In 2002, NYC Parks started enforcing an obscure rule prohibiting bicycling on the boardwalk. Afterward, a segregated bike lane was painted on the boardwalk. The beaches continued to suffer from pollution. A New York City Council report in 2004 designated South Beach and Boardwalk as the dirtiest of the city's seven beaches. A separate, independent survey in 2007 rated South Beach as being "challenged", though Midland Beach was in much better condition. In a 2009 survey, South Beach's boardwalk, facilities, and beach had been rated as being poorly maintained, but by 2011, it was rated as the best-maintained beach in the city, in even better condition than Midland Beach.

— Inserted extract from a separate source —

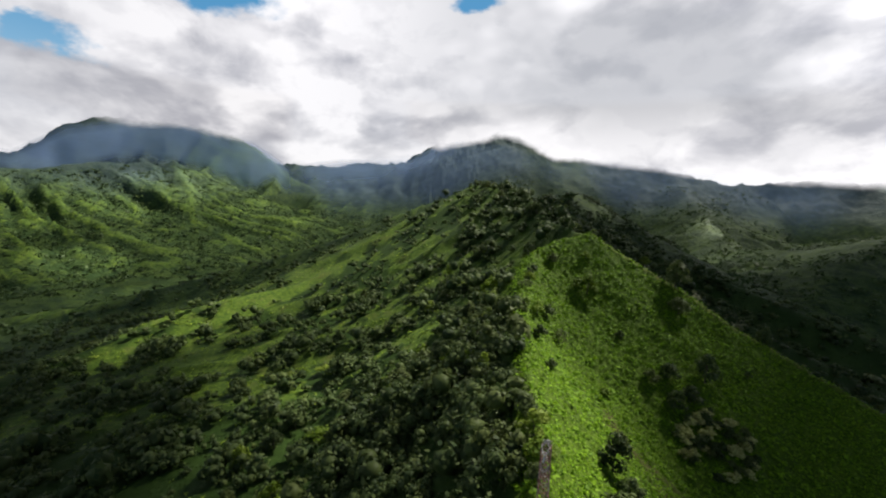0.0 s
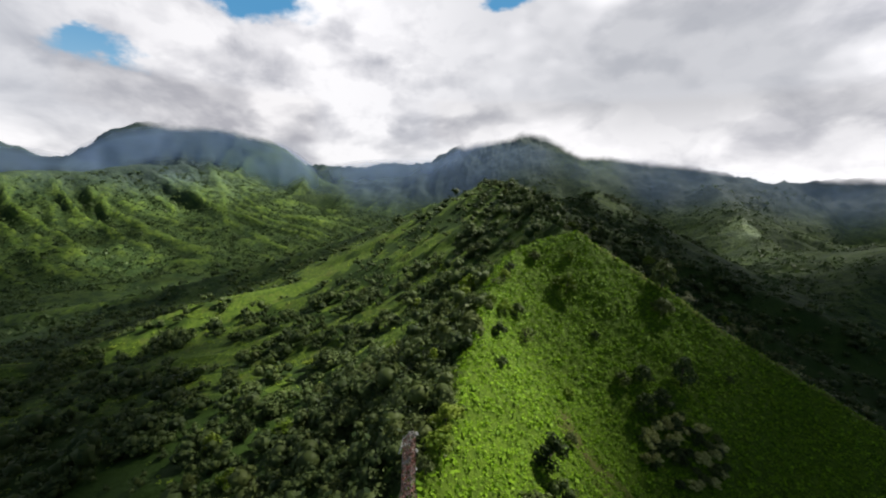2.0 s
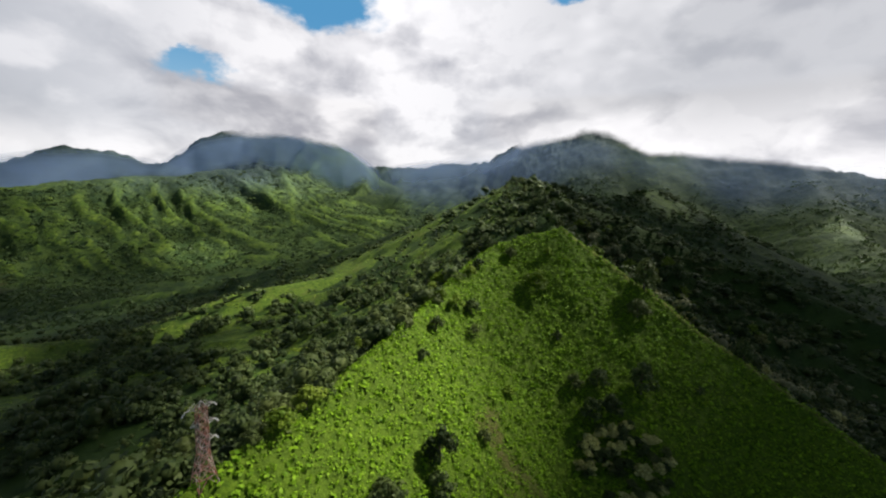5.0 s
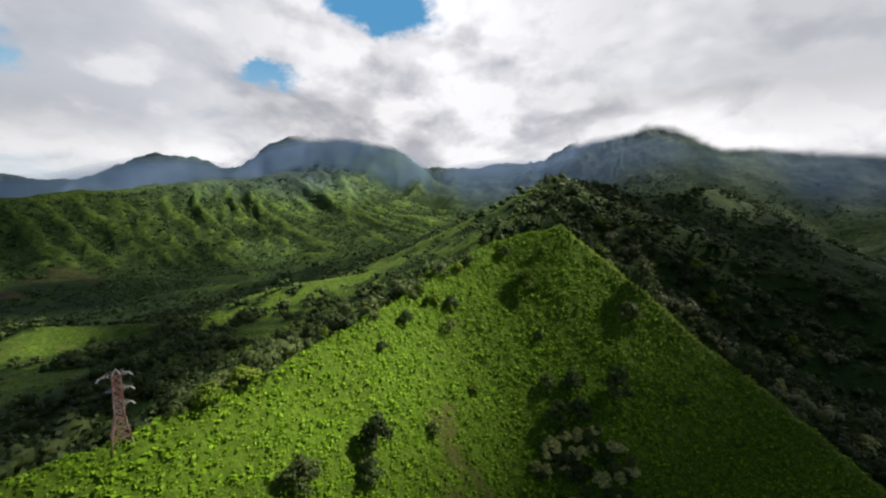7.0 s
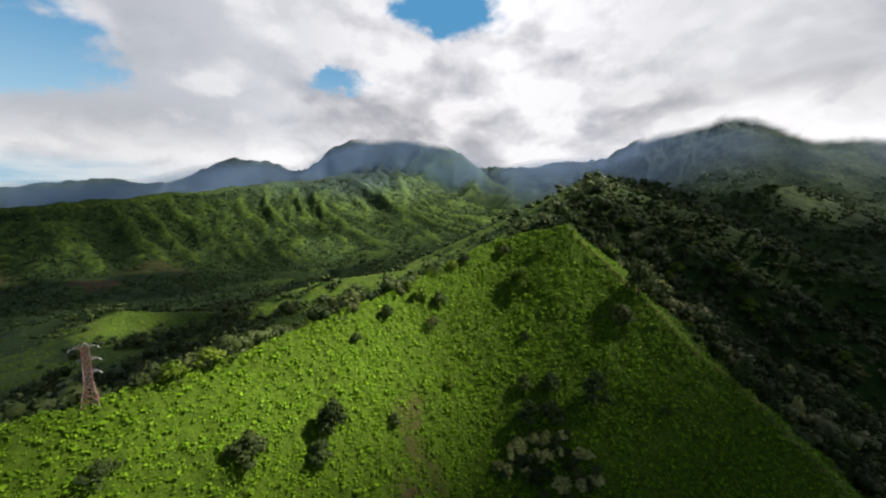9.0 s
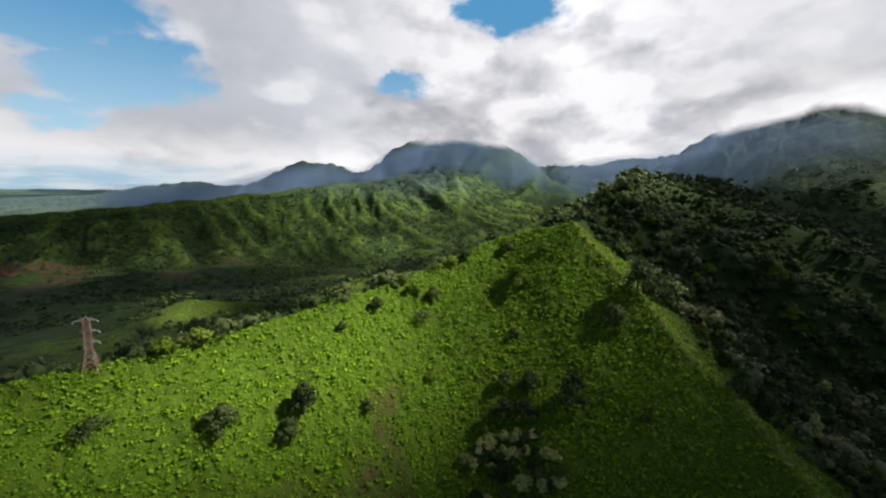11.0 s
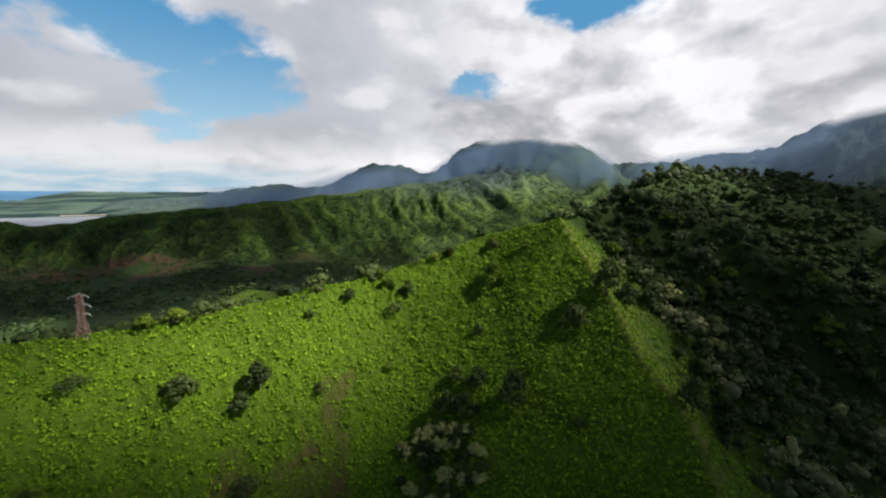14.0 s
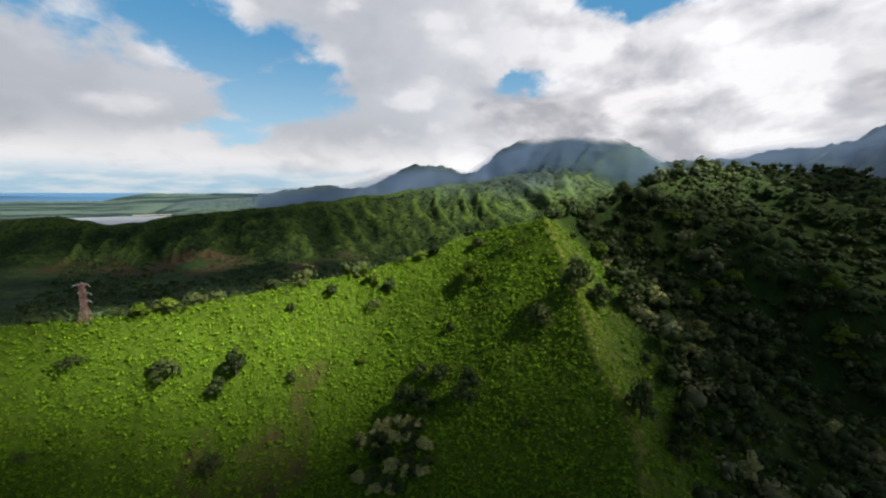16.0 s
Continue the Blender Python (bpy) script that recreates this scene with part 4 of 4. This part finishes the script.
def plant_trees():
    rng = np.random.default_rng(21)
    made = {}
    trunks = [trunk_mesh(rng) for _ in range(3)]
    for kind, (label, mat) in LOOKS.items():
        made[kind] = []
        for k in range(4):
            thin = kind == "g"
            n = 9
            a = np.arange(n) * 2.4 + rng.uniform(0, 1, n)
            out = np.array([0.0, 0.16, 0.2, 0.26, 0.3, 0.3, 0.33, 0.34, 0.3]) * rng.uniform(0.8, 1.15, n)
            up = np.array([0.82, 0.72, 0.66, 0.6, 0.52, 0.44, 0.36, 0.55, 0.3]) + rng.uniform(-0.06, 0.06, n)
            centre = np.stack([out * np.cos(a), out * np.sin(a), up], 1)
            size = rng.uniform(0.15, 0.24, n)
            made[kind].append(crowns("crown", centre, size, size * rng.uniform(1.3, 1.8, n), 80 if not thin else 34, size * 0.26, mat, lobes=0.3, core=0.5 if not thin else 0.25, rng=rng, flat=0.8, single=True))
    x, y = scatter(2600, -110, 330, 60, 480, lambda a, b: wooded(a, b) * 0.16, rng)
    more = []
    for a, b in zip(x, y):
        kind = rng.choice(["d", "d", "d", "l", "g", "p"]) if a > 150 and b < 440 else rng.choice(["d", "l", "l", "g"]) if -30 < a < 60 and b < 290 else rng.choice(["d", "d", "d", "d", "l", "g"])
        more.append((a, b, rng.uniform(3, 6.5), rng.uniform(5.5, 10.5), str(kind)))
    grove = []
    for k in range(64):
        a, d = rng.uniform(0, math.tau), math.sqrt(rng.random())
        u, v = 25 * d * math.cos(a), 14 * d * math.sin(a)
        grove.append((147 + 0.8 * u + 0.6 * v, 193 + 0.35 * u - 0.9 * v, rng.uniform(1.7, 3.0), rng.uniform(2.6, 4.4), "p" if rng.random() < 0.52 else "d"))
    summit = []
    for k in range(44):
        y = 470 + 430 * rng.random()
        x = float(np.interp(y, [p[1] for p in HILL_CREST], [p[0] for p in HILL_CREST])) + rng.normal() * 14
        summit.append((x, y, rng.uniform(2.8, 5.0), rng.uniform(6.0, 10.5), "d" if rng.random() < 0.8 else "g"))
    rows = list(BOWL_TREES + SLOPE_TREES + CREST_TREES) + grove + summit + more[:160]
    zs = ground_at(np.array([r[0] for r in rows], float), np.array([r[1] for r in rows], float))
    for (a, b, rad, high, kind), z in zip(rows, zs):
        name = "shrub" if high < 6.2 and kind != "p" else "tree"
        root = tagged(new(name), LOOKS[kind][0], name, "trees and shrubs on the ridge")
        root.matrix_world = pose(a, b, z - 0.2, 0, 0, rng.uniform(0, 360))
        t = new("trunk", trunks[int(rng.integers(3))])
        c = new("crown", made[kind][int(rng.integers(4))])
        for o in (t, c):
            o.parent = root
        high, rad = high * 1.4, rad * 1.25
        t.scale = (high, high, high)
        c.scale = (rad * 2, rad * 2, high)


plant_trees()


def woods(name, label, count, x0, x1, y0, y1, lo, hi, leaves, leaf, mat, density, seed, tall=1.1, light=0.12, lobes=1, core=0.0):
    rng = np.random.default_rng(seed)
    x, y = scatter(count, x0, x1, y0, y1, density, rng)
    big = rng.uniform(lo, hi, len(x)) * (0.5 + 1.1 * rng.random(len(x)) ** 2.4)
    tint = rng.random(len(x)) * 0.5 + 0.12 + (rng.random(len(x)) < light) * 0.35
    silver = ((rng.random(len(x)) < 0.24) & (spur_side(x, y) > 0) & (x > 150) & (y < 450) & (fbm(x, y, 30, 2, 9) > -0.1)) * rng.uniform(0.3, 0.9, len(x))
    z = ground_at(x, y)
    x, y, z, big, tint, silver = (np.repeat(v, lobes) for v in (x, y, z, big, tint, silver))
    spread = 0.55 if lobes > 1 else 0.0
    r = big * (rng.uniform(0.45, 0.75, len(x)) if lobes > 1 else 1.0)
    h = r * rng.uniform(tall, tall * 1.5, len(x))
    x, y = x + rng.normal(size=len(x)) * big * spread, y + rng.normal(size=len(x)) * big * spread
    z = z + h * 0.3 + (big * rng.uniform(0.1, 0.8, len(x)) if lobes > 1 else 0)
    me = crowns(name, np.stack([x, y, z], 1), r, h, leaves, r * leaf, mat, tint=tint, pale=silver, rng=rng, core=core, lobes=0.34, jitter=0.42)
    ob = tagged(new(name, me), label, "woods", kind="stuff")
    return len(x)


def by_crest(x, y):
    """1 on the strip of woods just below the crest that the camera passes."""
    west = np.interp(y, CREST_Y, CREST_X) - x
    return step(west, 100, 90) * step(y, 20, 30) * step(y, 275, 265)


woods("crest_woods", "dense leafy woods just below the ridge crest", 1300, -130, 60, 25, 275, 3.6, 7.5, 34, 0.2, LEAF, lambda x, y: wooded(x, y) * by_crest(x, y), 36, lobes=5, tall=1.4, core=0.72, light=0.42)
woods("east_woods", "dark woods with pale-leaved trees in the hollow", 2300, 125, 380, 190, 540, 3.4, 6.6, 18, 0.25, LEAF, lambda x, y: wooded(x, y), 37, lobes=3, tall=1.5, core=0.72)
woods("near_woods", "dense dark green woods on the ridge flanks", 3900, -460, 360, -60, 520, 4.2, 9.0, 19, 0.27, LEAF, lambda x, y: wooded(x, y) * 0.95 * (1 - by_crest(x, y)) * ((x < 125) | (y < 190)), 31, lobes=4, tall=1.5, core=0.72)
woods("hill_woods", "dark green woods on the hill behind the ridge", 11000, -720, 700, 240, 1350, 4.0, 8.5, 12, 0.34, LEAF, lambda x, y: wooded(x, y) * 0.8 * ((y > 520) & ((x < 20) | (y > 960)) | ((x < -210) & (y > 520)) | (x < -460) | (x > 360)), 32, lobes=2, core=0.8)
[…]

Wi-Fi service from AT&T was enabled along the boardwalk in 2012, making it one of several Wi-Fi hotspots around the city. That October, the South Beach–Franklin Delano Roosevelt Boardwalk was damaged by Hurricane Sandy. Over a period of nine months, portions of the boardwalk were gradually repaired and reopened, and NYC Parks workers from other boroughs were sent to Staten Island to repair the boardwalk quickly. One damaged portion of the boardwalk, an ADA-accessible ramp to the beach, was not repaired until 2018. In June 2022, the United States Congress provided funds for the East Shore Seawall paralleling the boardwalk; construction began at the end of that year. The boardwalk was deteriorating by late 2025, with issues such as exposed nails and broken boards, and Mayor Eric Adams and Borough President Vito Fossella subsequently agreed to establish a maintenance fund for the South Beach Boardwalk. In early 2026, the city announced that the fund would provide $700,000 per year and that a maintenance team would be hired specifically to carry out repairs on the boardwalk.